International Mountain Day

“(…) Mountains are an important source of water, energy and biodiversity. Furthermore, they are a source of such key resources as minerals, forest products and agricultural products and of recreation. As a major ecosystem representing the complex and interrelated ecology of our planet, mountain environments are essential to the survival of the global ecosystem
(Agenda21, Rio de Janeiro, 1992, Chapter 13, Sustainable Mountain Development)

Today, 11 December, is International Mountain Day – IMD, set up by the United Nations General Assembly in 2002 (with the first day held in 2003) to underline the importance of mountain areas in the world, also in relation to sustainable development and protection of the environment. Protection of mountains is also included in one of the United Nations Sustainable Development Goals (Life on land – Goal 15). The aim of the day is to attract the widest possible attention to mountain issues and make them one of the top international priorities ensuring the best possible quality of life and sustainable development in favour of millions of people who live in mountain areas. Indeed, mountains cover around a quarter of the Earth’s surface and are inhabited by 12% of the world’s population. They are some of the areas of our planet most threatened by deforestation, overexploitation of the territory, high migration rates, mining and tourist activities.

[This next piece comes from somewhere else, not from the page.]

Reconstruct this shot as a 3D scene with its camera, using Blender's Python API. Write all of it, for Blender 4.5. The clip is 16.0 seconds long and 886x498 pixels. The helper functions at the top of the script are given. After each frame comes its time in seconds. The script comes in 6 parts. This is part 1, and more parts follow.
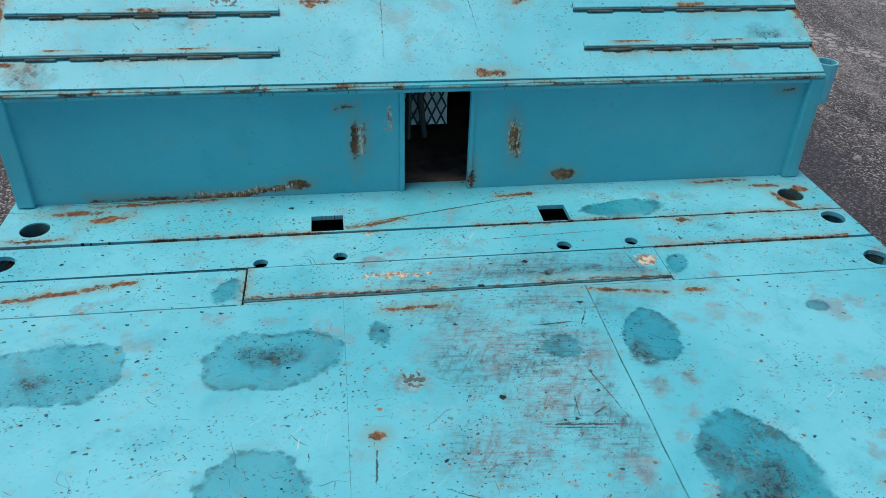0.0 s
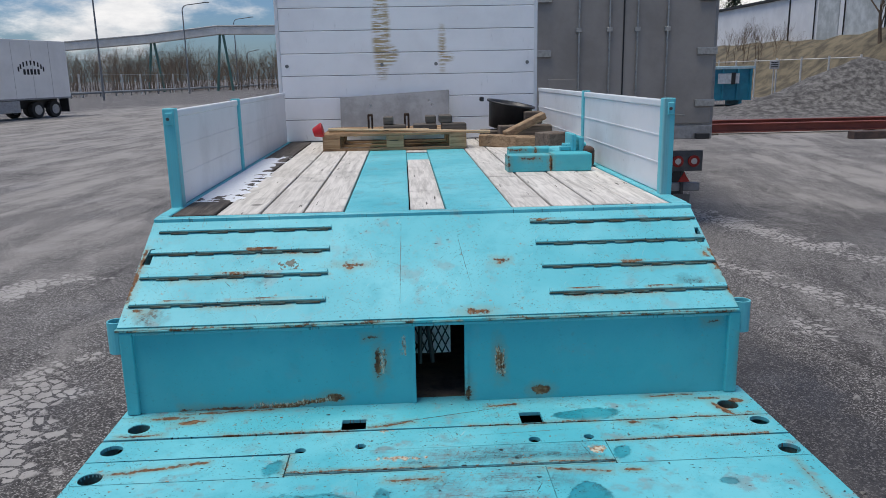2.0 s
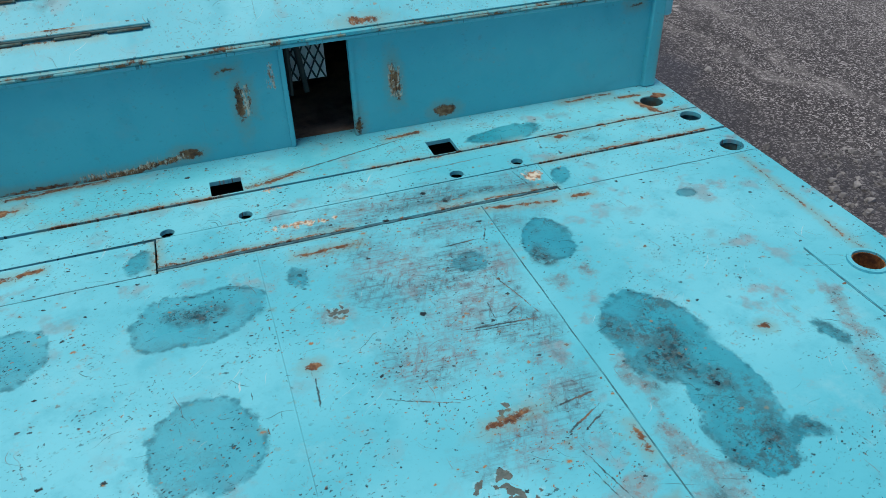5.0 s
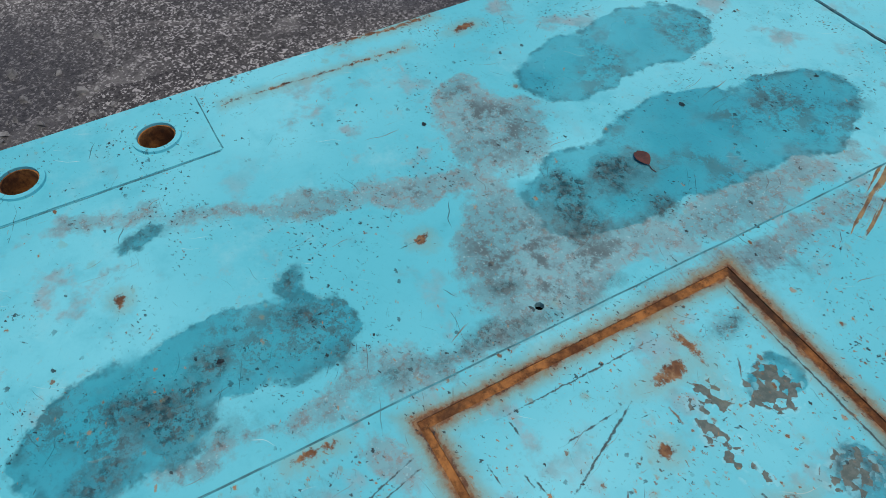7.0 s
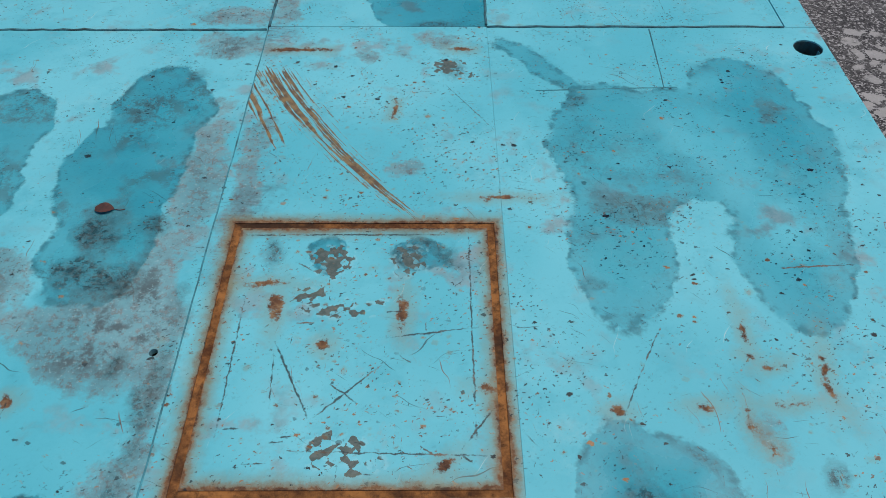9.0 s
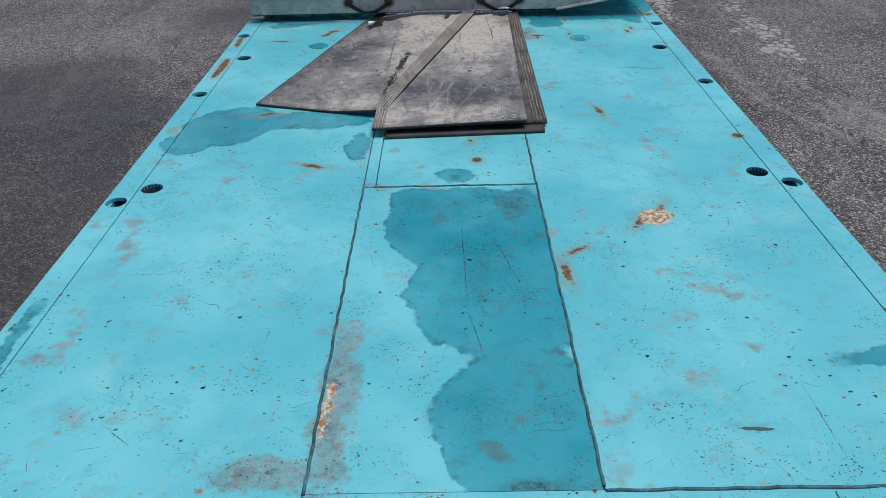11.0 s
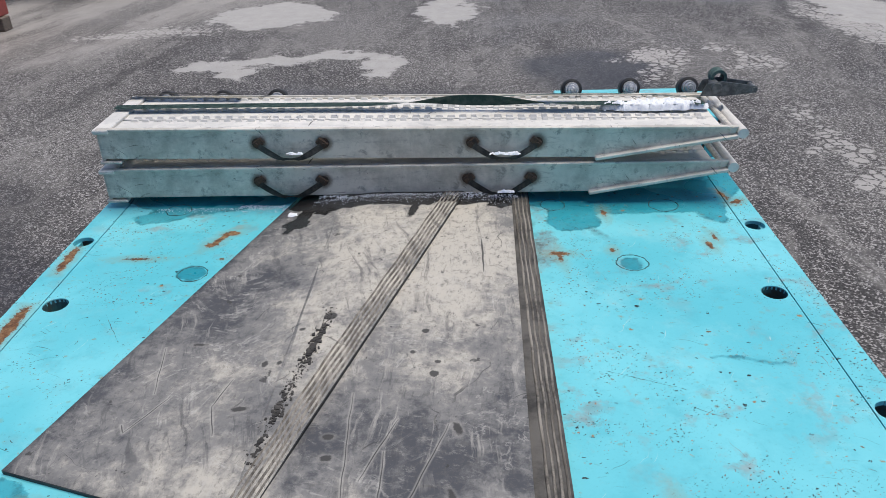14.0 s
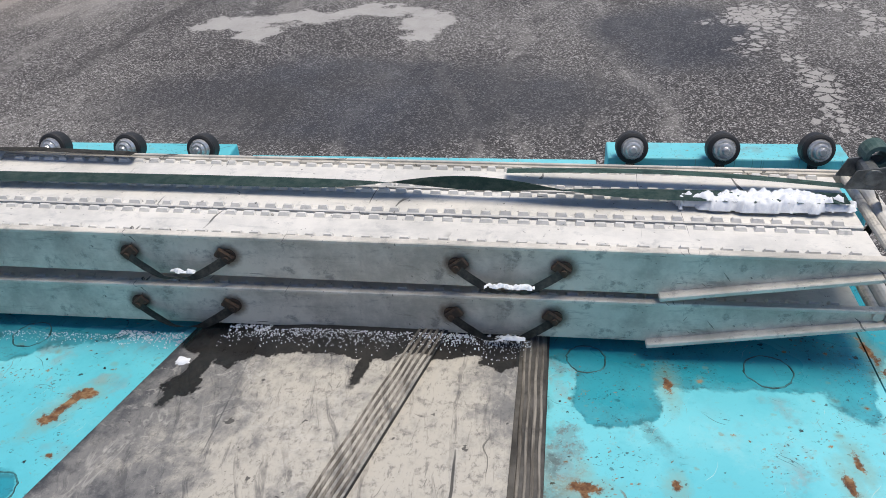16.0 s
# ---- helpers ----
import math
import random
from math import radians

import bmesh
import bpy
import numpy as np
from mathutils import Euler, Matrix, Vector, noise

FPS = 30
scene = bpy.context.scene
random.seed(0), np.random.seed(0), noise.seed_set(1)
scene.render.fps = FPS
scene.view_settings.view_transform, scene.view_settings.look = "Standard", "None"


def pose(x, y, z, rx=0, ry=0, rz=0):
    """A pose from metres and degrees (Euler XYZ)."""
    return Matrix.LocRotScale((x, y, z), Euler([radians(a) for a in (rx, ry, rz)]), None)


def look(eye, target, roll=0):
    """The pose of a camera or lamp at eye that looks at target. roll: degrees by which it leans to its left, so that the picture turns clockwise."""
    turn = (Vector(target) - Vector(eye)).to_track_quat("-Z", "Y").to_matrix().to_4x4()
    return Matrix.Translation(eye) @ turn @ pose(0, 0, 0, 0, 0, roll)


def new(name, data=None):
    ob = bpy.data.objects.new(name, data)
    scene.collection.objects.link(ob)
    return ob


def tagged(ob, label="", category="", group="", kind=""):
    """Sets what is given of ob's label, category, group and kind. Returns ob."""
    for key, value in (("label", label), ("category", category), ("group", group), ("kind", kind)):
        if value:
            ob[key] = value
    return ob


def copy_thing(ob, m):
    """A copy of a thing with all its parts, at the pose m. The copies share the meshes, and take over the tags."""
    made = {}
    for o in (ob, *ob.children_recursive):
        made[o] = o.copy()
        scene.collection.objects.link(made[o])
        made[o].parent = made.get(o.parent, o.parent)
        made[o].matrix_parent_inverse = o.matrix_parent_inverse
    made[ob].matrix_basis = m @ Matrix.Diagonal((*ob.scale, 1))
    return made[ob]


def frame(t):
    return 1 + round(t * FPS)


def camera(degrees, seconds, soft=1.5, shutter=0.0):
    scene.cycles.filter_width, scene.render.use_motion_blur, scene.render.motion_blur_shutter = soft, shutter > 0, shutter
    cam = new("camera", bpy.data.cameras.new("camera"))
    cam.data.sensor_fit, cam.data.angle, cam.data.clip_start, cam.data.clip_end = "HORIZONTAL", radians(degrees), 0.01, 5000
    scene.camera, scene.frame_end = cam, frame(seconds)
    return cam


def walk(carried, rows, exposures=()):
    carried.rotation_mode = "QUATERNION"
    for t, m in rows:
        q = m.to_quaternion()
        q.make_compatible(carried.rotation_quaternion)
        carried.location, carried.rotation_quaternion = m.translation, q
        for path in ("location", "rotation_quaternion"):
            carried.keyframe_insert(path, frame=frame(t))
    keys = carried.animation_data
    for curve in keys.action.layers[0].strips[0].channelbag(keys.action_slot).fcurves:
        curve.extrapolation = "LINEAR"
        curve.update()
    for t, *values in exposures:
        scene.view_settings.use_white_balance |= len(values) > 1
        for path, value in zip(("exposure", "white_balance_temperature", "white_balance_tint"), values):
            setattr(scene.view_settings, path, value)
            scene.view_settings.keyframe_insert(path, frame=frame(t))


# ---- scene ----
cam = camera(60.4, 16.0, soft=0.7)
PATH = [
    (0, (-0.286, 0.469, 2.135), (-0.037, 2.122, 1.036), 1.8),
    (0.5, (-0.232, 0.262, 2.16), (-0.032, 2.017, 1.222), 1.7),
    (1, (-0.155, 0.023, 2.209), (-0.017, 1.859, 1.428), 0.7),
    (1.5, (-0.138, -0.175, 2.216), (-0.025, 1.726, 1.605), -0.4),
    (2, (-0.115, -0.314, 2.268), (-0.021, 1.632, 1.819), -1.1),
    (2.5, (-0.085, -0.353, 2.314), (-0.016, 1.615, 1.965), -1.1),
    (3, (-0.035, -0.384, 2.271), (-0.008, 1.567, 1.833), -0.7),
    (3.2, (-0.026, -0.382, 2.244), (-0.009, 1.547, 1.716), -0.5),
    (5.3, (-0.373, 0.516, 2.082), (0.325, 1.906, 0.825), -2.3),
    (5.5, (-0.377, 0.636, 2.054), (0.464, 1.899, 0.752), -3.0),
    (6, (-0.391, 0.913, 2.065), (0.775, 1.711, 0.65), -4.3),
    (6.5, (-0.311, 1.066, 2.02), (1.019, 1.234, 0.535), -4.2),
    (7, (-0.224, 1.212, 2.035), (0.911, 0.606, 0.503), -1.0),
    (7.5, (-0.213, 1.316, 2.053), (0.376, 0.251, 0.466), -0.8),
    (8, (-0.238, 1.457, 2.06), (-0.109, 0.28, 0.448), 0.4),
    (8.5, (-0.204, 1.586, 2.077), (-0.232, 0.365, 0.493), 1.1),
    (9, (-0.157, 1.543, 2.147), (-0.172, 0.182, 0.682), 0.4),
    (9.5, (-0.075, 1.42, 2.211), (-0.062, -0.081, 0.889), -0.5),
    (10, (-0.01, 1.27, 2.221), (0.003, -0.328, 1.019), -0.7),
    (10.2, (-0.001, 1.168, 2.224), (0.016, -0.457, 1.058), -0.9),
    (12.3, (0.009, -0.297, 2.247), (0.037, -2.046, 1.28), -2.1),
    (12.5, (0.004, -0.417, 2.241), (0.031, -2.171, 1.28), -2.1),
    (13, (0.008, -0.774, 2.239), (0.036, -2.534, 1.288), -1.9),
    (13.5, (-0.049, -1.093, 2.244), (-0.011, -2.85, 1.29), -1.7),
    (14, (-0.179, -1.447, 2.247), (-0.115, -3.197, 1.28), -1.7),
    (14.5, (-0.241, -1.781, 2.222), (-0.129, -3.514, 1.23), -2.0),
    (15, (-0.284, -2.109, 2.254), (-0.116, -3.821, 1.235), -2.5),
    (15.5, (-0.362, -2.425, 2.252), (-0.142, -4.104, 1.188), -3.1),
    (16, (-0.393, -2.717, 2.24), (-0.14, -4.354, 1.119), -3.3),
]
EXPOSURES = [(0, 0.13, 6800, 10), (1.0, 0.13, 6800, 10), (2.0, 0.13, 6800, 10), (3.2, 0.2, 6800, 10), (5.5, 0.13, 6850, 10), (6.5, 0.08, 6850, 10), (7.5, -0.05, 6900, 10), (9.0, -0.1, 6810, 10), (10.0, -0.02, 6810, 10), (12.5, 0.2, 6820, 10), (13.5, 0.38, 6920, 10), (16.0, 0.43, 7140, 10)]
walk(cam, [(t, look(eye, target, roll)) for t, eye, target, roll in PATH], EXPOSURES)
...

The theme chosen for the 2019 edition is “Mountains matter for Youth”, underlining the importance of future generations for the protection of mountains and their resources. In fact they will be the future leaders, the custodians of mountain regions and of their natural resources, which are being threatened by climate change. “This year we focus on the importance of protecting mountain ecosystems for future generations,” states FAO, which coordinates the world event. “In fact they play a vital role in guiding the world towards sustainable economic growth.” As FAO highlights, the 2019 edition is a great opportunity for young people to take the lead and request that mountains and mountain peoples become central in national and international development agendas. To understand the importance of these habitats, it is enough to think that mountain regions are home to over a billion people and half the human population depends on their natural resources – meaning water, food and clean energy.